Justine had begun to notice that it was hard for her to get a word alone with Dr. Garford. The other nurses were not in the way—it was Wyant who always contrived to be there. Perhaps she was unreasonable in seeing a special intention in his presence: it was natural enough that the two persons in charge of the case should confer together with their chief. But his persistence annoyed her, and she was glad when, one afternoon, the surgeon asked him to telephone an important message to town.
As soon as the door had closed, Justine said to Dr. Garford: “She is beginning to suffer terribly.”
He answered with the large impersonal gesture of the man to whom physical suffering has become a painful general fact of life, no longer divisible into individual cases. “We are doing all we can.”
“Yes.” She paused, and then raised her eyes to his dry kind face. “Is there any hope?”
Another gesture—the fatalistic sweep of the lifted palms. “The next ten days will tell—the fight is on, as Wyant says. And if any one can do it, that young fellow can. There’s stuff in him—and infernal ambition.”
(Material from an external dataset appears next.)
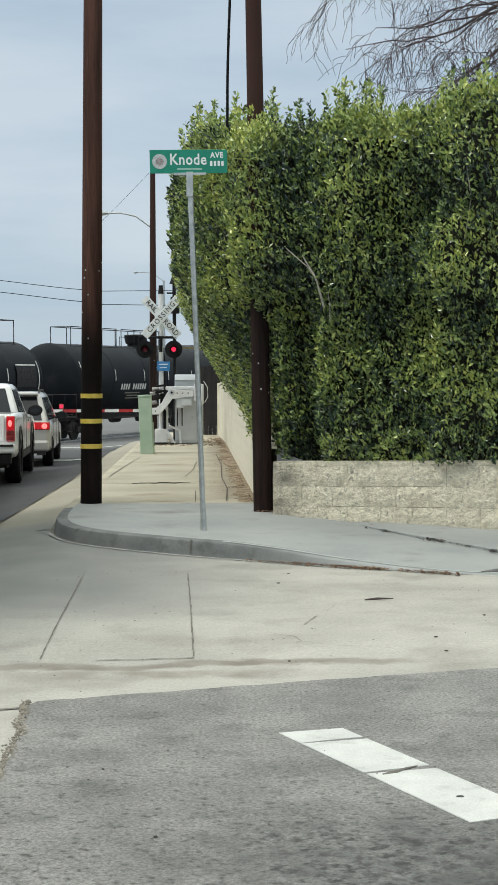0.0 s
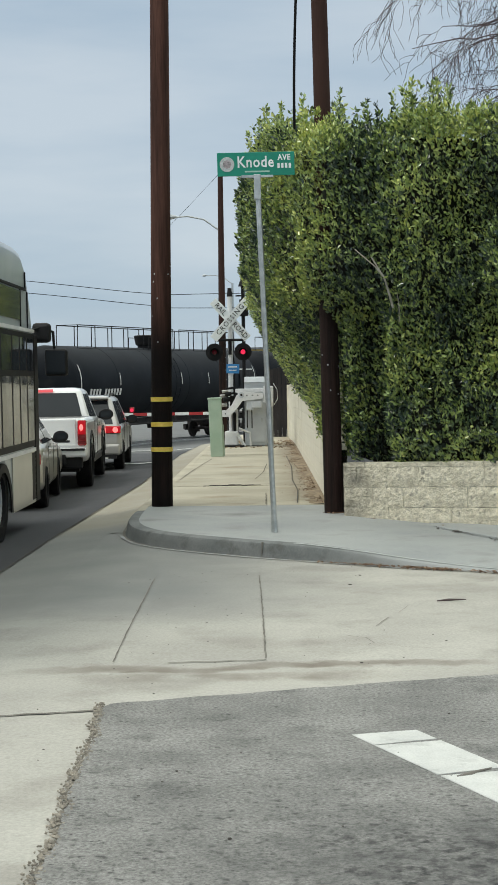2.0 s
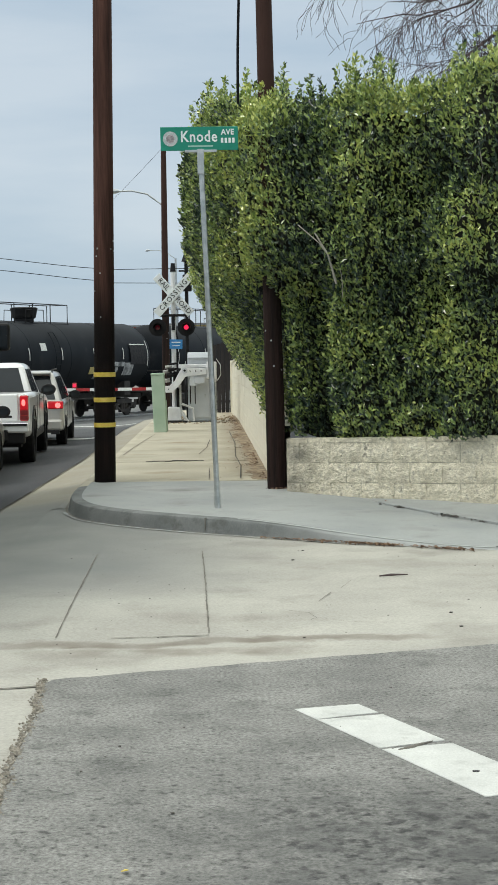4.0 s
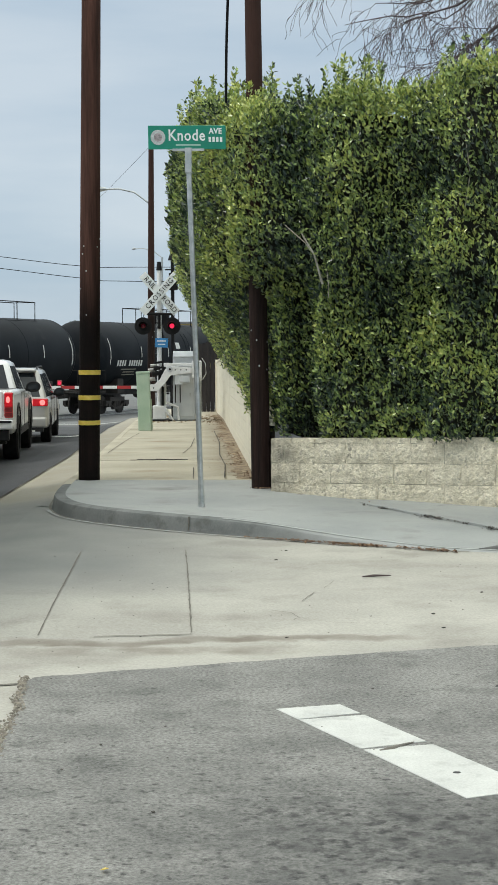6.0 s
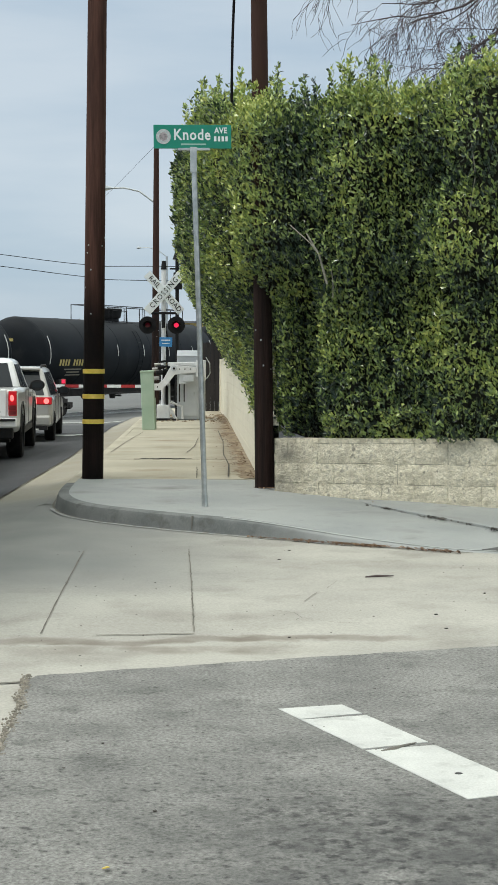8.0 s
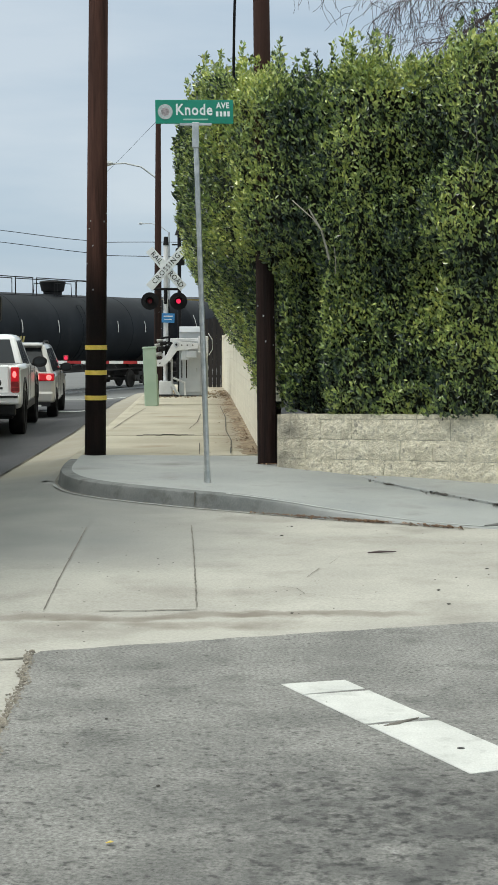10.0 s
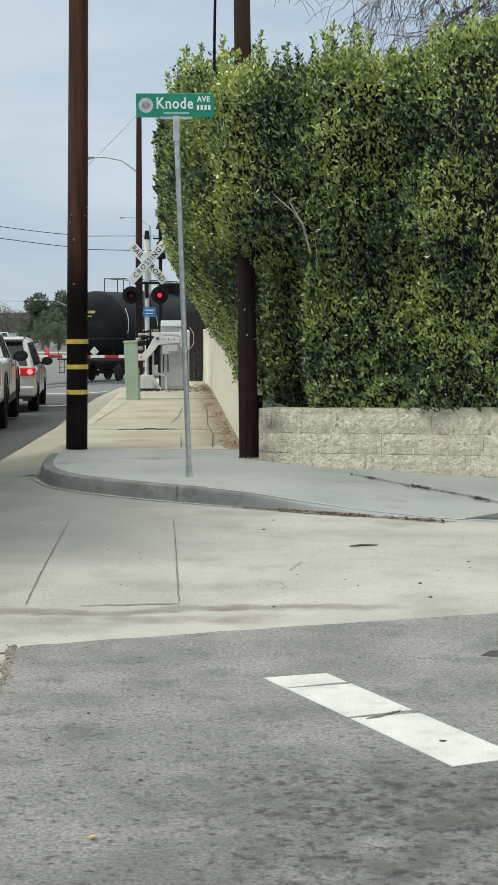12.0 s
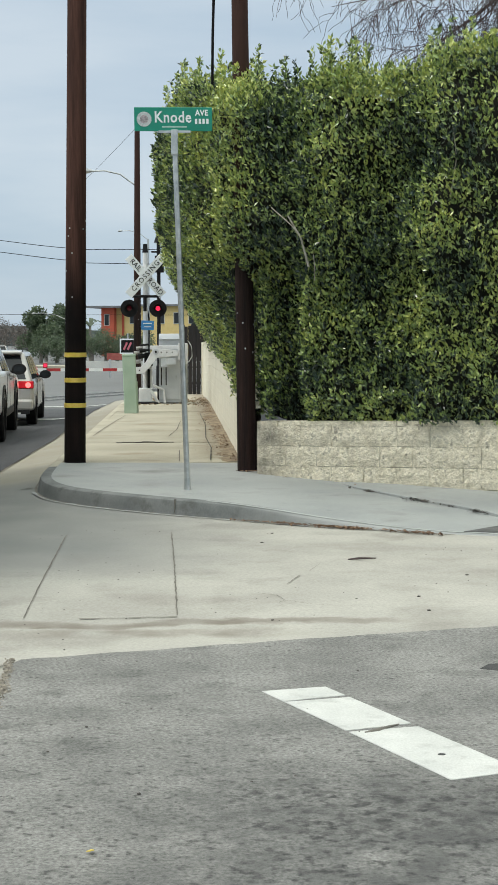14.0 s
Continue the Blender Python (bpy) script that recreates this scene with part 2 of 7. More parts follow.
add_field(WOOD_TARRED, (0.003, 0.0027, 0.0027), (("Z", 2.75, 1.85),), 0.06, 3.0)
POLE_TAR = material("black_pole_wrap", (0.012, 0.010, 0.010), (0.024, 0.019, 0.017), 6, 0.6, 0.4, 40, speck=0.2)
YELLOW = material("yellow_band", (0.62, 0.46, 0.07), (0.74, 0.56, 0.12), 12, 0.5, 0.1, 60)
BLOCK = material("split_face_block", (0.66, 0.61, 0.475), (0.86, 0.805, 0.65), 9, 0.95, 1.0, 26, speck=0.20,
                 c3=(0.44, 0.41, 0.325), c3_at=(0.60, 0.72), c3_scale=9, distance=0.04, rand=0.05, pits=0.55, pit_scale=15)
add_field(BLOCK, (0.17, 0.16, 0.135), (("X", 1.3, 0.9),), 0.4, 5.0)
MORTAR = material("mortar", (0.40, 0.375, 0.30), (0.62, 0.59, 0.48), 9, 0.95, 0.3, 70)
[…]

“Yes: but do you believe she can live—?”
Dr. Garford smiled indulgently on such unprofessional insistence; but she was past wondering what they must all think of her.
“My dear Miss Brent,” he said, “I have reached the age when one always leaves a door open to the unexpected.”
As he spoke, a slight sound at her back made her turn. Wyant was behind her—he must have entered as she put her question. And he certainly could not have had time to descend the stairs, walk the length of the house, ring up New York, and deliver Dr Garford’s message…. The same thought seemed to strike the surgeon. “Hello, Wyant?” he said.